> **Data entries**:
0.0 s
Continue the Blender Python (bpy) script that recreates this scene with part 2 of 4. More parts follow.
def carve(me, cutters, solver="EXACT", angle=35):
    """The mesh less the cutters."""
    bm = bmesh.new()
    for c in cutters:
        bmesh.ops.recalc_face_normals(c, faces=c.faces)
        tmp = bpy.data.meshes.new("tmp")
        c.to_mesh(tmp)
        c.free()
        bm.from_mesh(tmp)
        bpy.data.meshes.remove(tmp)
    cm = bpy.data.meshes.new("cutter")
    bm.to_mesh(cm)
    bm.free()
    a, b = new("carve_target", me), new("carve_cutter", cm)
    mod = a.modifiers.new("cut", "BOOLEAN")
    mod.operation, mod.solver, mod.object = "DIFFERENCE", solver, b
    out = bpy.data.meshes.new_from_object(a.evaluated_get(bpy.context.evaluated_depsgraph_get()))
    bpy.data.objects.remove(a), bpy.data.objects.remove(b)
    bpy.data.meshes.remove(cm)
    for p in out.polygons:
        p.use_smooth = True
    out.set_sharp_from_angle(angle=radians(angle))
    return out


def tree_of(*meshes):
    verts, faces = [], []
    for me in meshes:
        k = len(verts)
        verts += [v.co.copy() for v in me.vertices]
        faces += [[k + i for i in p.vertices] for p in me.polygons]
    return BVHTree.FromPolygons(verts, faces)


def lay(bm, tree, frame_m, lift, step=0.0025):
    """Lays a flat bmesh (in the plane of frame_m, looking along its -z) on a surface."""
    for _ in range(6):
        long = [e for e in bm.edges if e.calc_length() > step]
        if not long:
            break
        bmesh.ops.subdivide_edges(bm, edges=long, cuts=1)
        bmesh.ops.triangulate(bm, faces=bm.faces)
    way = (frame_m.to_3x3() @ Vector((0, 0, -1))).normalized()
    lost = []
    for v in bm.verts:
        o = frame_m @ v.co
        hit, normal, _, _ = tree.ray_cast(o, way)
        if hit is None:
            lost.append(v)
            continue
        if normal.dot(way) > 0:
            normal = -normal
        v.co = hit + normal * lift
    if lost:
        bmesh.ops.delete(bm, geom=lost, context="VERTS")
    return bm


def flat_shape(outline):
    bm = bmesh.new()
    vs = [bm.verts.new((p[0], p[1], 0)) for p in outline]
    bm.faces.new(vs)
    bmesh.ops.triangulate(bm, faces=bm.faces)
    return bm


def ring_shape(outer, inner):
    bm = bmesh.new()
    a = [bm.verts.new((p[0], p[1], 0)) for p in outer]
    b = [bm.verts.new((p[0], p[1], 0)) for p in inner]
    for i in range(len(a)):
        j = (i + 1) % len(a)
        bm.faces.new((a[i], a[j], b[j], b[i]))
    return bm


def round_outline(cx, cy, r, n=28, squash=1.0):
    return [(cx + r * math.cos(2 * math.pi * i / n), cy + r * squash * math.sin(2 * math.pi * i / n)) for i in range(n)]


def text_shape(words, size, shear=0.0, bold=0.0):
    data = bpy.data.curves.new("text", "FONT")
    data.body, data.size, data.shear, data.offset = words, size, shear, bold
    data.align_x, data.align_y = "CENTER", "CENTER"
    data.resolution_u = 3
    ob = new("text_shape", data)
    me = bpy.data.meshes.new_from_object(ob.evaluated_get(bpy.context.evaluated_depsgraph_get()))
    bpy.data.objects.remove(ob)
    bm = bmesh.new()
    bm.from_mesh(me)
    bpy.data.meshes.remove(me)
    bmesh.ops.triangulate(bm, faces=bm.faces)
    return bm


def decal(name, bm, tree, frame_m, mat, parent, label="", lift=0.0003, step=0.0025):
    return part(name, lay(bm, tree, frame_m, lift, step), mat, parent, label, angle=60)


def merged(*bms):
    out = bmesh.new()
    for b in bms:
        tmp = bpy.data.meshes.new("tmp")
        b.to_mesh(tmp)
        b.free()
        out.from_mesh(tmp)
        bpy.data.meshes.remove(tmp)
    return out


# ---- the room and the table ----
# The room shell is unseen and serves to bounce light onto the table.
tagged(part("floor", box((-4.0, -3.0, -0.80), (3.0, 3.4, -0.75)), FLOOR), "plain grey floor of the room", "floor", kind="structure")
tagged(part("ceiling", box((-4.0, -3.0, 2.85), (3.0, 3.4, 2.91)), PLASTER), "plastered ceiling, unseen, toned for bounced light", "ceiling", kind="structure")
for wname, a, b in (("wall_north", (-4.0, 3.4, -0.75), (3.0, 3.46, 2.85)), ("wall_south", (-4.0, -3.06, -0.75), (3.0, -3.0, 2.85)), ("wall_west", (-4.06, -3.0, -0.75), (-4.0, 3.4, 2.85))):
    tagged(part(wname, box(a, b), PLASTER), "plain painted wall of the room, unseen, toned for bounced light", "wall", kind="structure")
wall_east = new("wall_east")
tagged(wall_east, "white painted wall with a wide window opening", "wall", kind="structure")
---
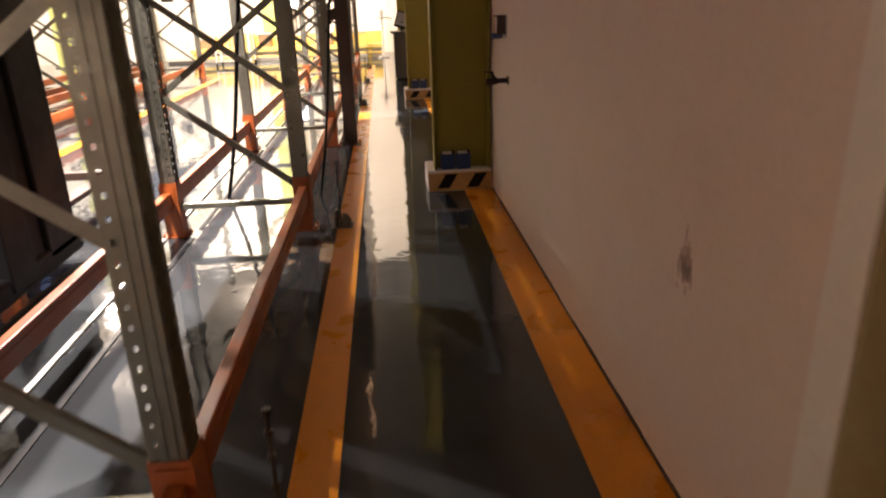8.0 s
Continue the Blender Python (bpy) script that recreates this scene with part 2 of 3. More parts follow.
* * *
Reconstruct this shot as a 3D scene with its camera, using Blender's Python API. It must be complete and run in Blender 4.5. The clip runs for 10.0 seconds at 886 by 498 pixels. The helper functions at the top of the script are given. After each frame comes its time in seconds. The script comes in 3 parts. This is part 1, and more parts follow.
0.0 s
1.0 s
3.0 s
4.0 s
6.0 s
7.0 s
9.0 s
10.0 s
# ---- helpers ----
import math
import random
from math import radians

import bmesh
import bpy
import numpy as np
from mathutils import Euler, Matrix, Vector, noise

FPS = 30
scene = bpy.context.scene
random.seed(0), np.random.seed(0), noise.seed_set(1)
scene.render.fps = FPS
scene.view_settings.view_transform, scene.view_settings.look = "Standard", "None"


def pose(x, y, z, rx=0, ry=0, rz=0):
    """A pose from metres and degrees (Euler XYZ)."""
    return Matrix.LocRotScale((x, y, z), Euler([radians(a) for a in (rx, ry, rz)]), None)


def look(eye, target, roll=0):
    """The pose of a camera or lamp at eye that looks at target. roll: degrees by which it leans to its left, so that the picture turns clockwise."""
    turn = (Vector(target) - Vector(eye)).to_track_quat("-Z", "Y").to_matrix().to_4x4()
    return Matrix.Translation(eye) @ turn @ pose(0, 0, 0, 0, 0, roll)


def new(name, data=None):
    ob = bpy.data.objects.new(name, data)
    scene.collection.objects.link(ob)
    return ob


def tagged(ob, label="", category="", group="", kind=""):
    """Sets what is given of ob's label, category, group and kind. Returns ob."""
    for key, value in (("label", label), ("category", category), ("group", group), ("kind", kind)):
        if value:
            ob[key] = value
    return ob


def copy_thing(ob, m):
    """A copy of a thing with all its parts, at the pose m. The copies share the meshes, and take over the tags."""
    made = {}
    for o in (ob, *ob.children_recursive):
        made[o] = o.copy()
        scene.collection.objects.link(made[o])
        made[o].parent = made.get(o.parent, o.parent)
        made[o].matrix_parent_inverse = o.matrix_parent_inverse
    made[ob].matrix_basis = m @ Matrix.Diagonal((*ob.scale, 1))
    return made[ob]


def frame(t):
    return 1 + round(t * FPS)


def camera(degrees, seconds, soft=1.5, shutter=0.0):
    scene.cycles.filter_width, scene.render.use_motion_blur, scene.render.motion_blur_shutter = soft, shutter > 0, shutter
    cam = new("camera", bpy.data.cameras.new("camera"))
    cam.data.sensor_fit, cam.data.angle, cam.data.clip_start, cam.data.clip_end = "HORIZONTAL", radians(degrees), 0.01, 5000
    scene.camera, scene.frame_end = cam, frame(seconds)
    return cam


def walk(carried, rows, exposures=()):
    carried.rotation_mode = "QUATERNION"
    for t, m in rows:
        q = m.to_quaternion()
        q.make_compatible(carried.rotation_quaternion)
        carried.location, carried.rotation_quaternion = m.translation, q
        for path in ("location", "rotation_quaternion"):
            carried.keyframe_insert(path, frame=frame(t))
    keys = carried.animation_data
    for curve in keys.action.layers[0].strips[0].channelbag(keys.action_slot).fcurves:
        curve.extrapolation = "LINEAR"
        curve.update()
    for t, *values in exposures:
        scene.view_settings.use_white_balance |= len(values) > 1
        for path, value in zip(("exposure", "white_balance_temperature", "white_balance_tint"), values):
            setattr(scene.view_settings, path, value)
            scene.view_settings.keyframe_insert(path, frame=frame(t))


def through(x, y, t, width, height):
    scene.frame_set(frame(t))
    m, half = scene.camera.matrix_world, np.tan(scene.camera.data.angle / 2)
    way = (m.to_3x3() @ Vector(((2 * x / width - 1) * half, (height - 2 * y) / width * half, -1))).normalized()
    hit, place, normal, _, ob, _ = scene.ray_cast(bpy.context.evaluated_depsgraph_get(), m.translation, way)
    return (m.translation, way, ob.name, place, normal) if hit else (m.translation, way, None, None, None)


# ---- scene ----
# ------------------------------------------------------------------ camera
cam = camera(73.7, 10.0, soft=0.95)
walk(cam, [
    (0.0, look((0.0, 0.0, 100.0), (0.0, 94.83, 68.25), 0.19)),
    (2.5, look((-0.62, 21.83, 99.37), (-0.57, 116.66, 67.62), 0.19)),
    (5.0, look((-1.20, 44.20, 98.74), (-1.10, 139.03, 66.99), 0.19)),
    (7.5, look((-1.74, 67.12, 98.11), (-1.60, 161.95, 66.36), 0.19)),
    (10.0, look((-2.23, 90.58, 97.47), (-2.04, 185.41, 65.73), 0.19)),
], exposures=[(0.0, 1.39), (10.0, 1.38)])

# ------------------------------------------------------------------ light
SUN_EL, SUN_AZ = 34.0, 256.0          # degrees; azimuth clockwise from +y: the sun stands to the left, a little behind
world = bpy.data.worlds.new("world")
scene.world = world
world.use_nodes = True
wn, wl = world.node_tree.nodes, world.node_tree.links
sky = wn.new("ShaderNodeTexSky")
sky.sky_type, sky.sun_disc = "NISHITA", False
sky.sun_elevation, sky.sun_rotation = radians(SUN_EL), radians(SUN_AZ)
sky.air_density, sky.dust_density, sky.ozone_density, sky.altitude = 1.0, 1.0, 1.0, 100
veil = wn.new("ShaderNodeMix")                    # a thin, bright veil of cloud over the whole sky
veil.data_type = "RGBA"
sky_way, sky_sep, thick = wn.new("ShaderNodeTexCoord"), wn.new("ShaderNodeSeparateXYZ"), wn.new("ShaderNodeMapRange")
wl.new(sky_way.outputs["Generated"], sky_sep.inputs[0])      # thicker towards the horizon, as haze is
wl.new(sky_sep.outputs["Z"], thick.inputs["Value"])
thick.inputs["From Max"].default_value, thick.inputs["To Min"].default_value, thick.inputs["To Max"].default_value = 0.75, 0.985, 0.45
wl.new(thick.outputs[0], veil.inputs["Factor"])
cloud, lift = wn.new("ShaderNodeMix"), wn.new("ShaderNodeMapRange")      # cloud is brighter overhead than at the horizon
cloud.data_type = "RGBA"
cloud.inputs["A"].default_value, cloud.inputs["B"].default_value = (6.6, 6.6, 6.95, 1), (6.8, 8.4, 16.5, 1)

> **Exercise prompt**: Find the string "rows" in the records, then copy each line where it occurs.

> **Reply**:
def walk(carried, rows, exposures=()):
    for t, m in rows:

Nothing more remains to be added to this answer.